The story of the bling ring is compelling because it poses an uncertainty: when kids who don’t really need anything help themselves to bits and pieces of the monstrously swollen wardrobes and accumulations accessories of people who are rich and famous for being rich and famous, just how bad is it? We allow teenagers a latitude in minor crime — think of vandalsim — that we don’t tolerate in adults. It’s always obvious that the girls and boys in The Bling Ring have greatly exceeded that latitude, but they have done so in a way that obscures the limits.  Their victims practically invite them into their homes: doors never need to be forced, nor houses broken into. (Negligence seems to have taken the place of smog.)  And only once is theft followed by thief-like behavior (Marc, the semi-closeted gay boy who, unlike his accomplices, seems to be in possession of good sense, sells some stolen watches to a nightclub owner/fence).

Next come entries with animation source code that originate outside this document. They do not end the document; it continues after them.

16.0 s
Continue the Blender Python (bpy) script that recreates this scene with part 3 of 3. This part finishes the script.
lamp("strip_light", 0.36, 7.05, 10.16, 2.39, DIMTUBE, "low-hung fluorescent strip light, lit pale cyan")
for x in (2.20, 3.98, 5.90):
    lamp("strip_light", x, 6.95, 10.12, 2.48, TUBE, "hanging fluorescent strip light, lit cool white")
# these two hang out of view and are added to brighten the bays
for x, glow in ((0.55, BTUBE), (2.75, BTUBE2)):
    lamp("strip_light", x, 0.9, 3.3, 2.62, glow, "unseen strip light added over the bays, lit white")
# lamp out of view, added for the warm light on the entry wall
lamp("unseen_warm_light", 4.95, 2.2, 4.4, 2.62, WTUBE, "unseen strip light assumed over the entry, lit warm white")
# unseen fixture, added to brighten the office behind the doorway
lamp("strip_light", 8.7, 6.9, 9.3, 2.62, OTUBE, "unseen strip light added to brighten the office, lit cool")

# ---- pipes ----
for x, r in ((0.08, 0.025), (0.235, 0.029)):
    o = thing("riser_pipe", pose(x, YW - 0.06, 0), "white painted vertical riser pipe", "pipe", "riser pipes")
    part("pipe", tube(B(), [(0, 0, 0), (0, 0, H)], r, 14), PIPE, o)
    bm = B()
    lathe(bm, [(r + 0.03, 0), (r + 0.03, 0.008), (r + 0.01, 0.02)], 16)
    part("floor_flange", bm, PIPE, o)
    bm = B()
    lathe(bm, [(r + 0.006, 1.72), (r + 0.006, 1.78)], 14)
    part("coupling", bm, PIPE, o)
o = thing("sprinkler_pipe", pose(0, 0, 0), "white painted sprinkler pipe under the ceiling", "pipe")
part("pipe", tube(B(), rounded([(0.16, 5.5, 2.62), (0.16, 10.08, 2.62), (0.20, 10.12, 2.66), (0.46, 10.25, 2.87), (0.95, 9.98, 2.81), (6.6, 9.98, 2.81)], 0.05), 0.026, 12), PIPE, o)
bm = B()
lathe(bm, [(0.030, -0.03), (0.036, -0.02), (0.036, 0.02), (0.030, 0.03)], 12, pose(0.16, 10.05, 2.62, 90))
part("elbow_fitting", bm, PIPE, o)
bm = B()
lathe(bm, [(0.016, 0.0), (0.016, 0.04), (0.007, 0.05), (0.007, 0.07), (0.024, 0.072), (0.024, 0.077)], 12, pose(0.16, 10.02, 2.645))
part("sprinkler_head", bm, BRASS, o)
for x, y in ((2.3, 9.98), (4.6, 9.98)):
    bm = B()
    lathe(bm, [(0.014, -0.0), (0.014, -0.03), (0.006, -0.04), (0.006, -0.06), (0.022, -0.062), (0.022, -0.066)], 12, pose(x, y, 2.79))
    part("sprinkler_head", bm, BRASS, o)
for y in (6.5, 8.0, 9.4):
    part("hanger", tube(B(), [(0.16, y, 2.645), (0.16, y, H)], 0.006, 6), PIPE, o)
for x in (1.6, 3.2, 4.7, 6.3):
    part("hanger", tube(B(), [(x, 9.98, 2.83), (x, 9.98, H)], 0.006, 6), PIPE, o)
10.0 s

The thoughtlessness with which the girls use Facebook to post pictures of themselves wearing their loot approaches genuine innocence. Surely these pranksters don’t belong in prison? (The fact that some of them do go to prison merely continues the senselessness of American life.) And while the kleptomania here on display is unusual, the dangerous joyriding is not — not nearly unusual enough.

Sophia Coppola is an impressionist filmmaker rather than a plotter. She creates very powerful moods and lets their pressure power the drama. In The Bling Ring, there is never any doubt that the crime spree will be stopped, but, when it is, Coppola intensifies the catastrophe by inflicting swarms of briskly determined police officers on hitherto unsuspecting parents, creating a mood so violently different that the change in atmosphere has the impact of a surprising plot twist. The horror of having one’s home searched is nightmarish rather than inevitable; given the carefree boisterousness of the teenagers’ escapades, the arrival of the law is much more harrowing than we might have expected. (I’m not quite sure how Coppola pulls this off, but the visitations are more humbling than any I’ve seen in the movies; there’s something very real about them, as if the LAPD itself had been called in to stage them.)

Leslie Mann, who plays the airhead mother of one of the girls, injects a note of real comedy into the movie: every time she opens her mouth, the movie becomes a satire. But her daughter, played by the amazing Emma Watson, is one of the most vicious human beings to have squirmed onscreen, and her best friend, with whom she has shared a bed for years — played by Talissa Farmiga — seems wholly unmoored and possibly sociopathic. Coppola is right to direct our sympathies to Marc, who has clearly allowed himself to be swept up his friends’ wrongdoing because they accept him as himself. Israel Broussard plays Marc as closeted gay man, not as a caricatured pansy; stretched out reading in bed, wearing jeans, T shirt, and pink stilettos, Marc looks incongruous but not implausible. And touching, somehow, rather than funny. His dress-ups are as earnest as anything men do.

The adult males in the film — those who don’t work for the LAPD, anyway — don’t seem to be gifted with alert concern for their children, but I wish that Coppola had shown a bit more of them, because the slightness of their parts exposes the film to exploitation by patriarchs, as Exhibit A for the argument that strong fathers would have precluded its escapades. Such tiresomeness ought not to be facilitated.

***

As I went down to collect the mail, the elevator stopped at the seventh floor, one of the other floors that Kathleen and I have lived on in this building. As I almost always do, I idly noted the fact before the doors opened. When they did, I saw an unfamiliar burly man in black, and the edge of a gurney. My curiosity on autopilot, I leaned forward to see who might be stretched out on it, but that was not possible, because the bag was zipped from one end to the other. Nor were there any tubes or bottles dangling from above. There was no above. There was just the body bag on the gurney. Everything black, except for the attendants’ FDNY badges.

The attendants, seeing that there were two passengers on the elevator, decided to wait for the next one. When I was coming back upstairs, they appeared in the elevator that had just come down to the lobby. The gurney was tilted at an angle, the better to accommodate the attendants and, possibly, a passenger. You don’t tilt gurneys that are carrying living people — as if I needed further proof of someone’s death.

The surprising thing is that I don’t recollect ever seeing such a departure before, despite the size of the place and the ubiquity of the elderly. I’ve seen a few very sick people who, as they were carried out, certainly appeared to be at death’s door, but they hadn’t passed through it yet. Perhaps the zipped-up body bag is new. Perhaps the Fire Department used to conduct these procedures at quiet hours. Was the body not being conveyed to an undertaker? Questions, questions! Not to mention the identity of the late tenant — I wouldn’t mention that even if I knew.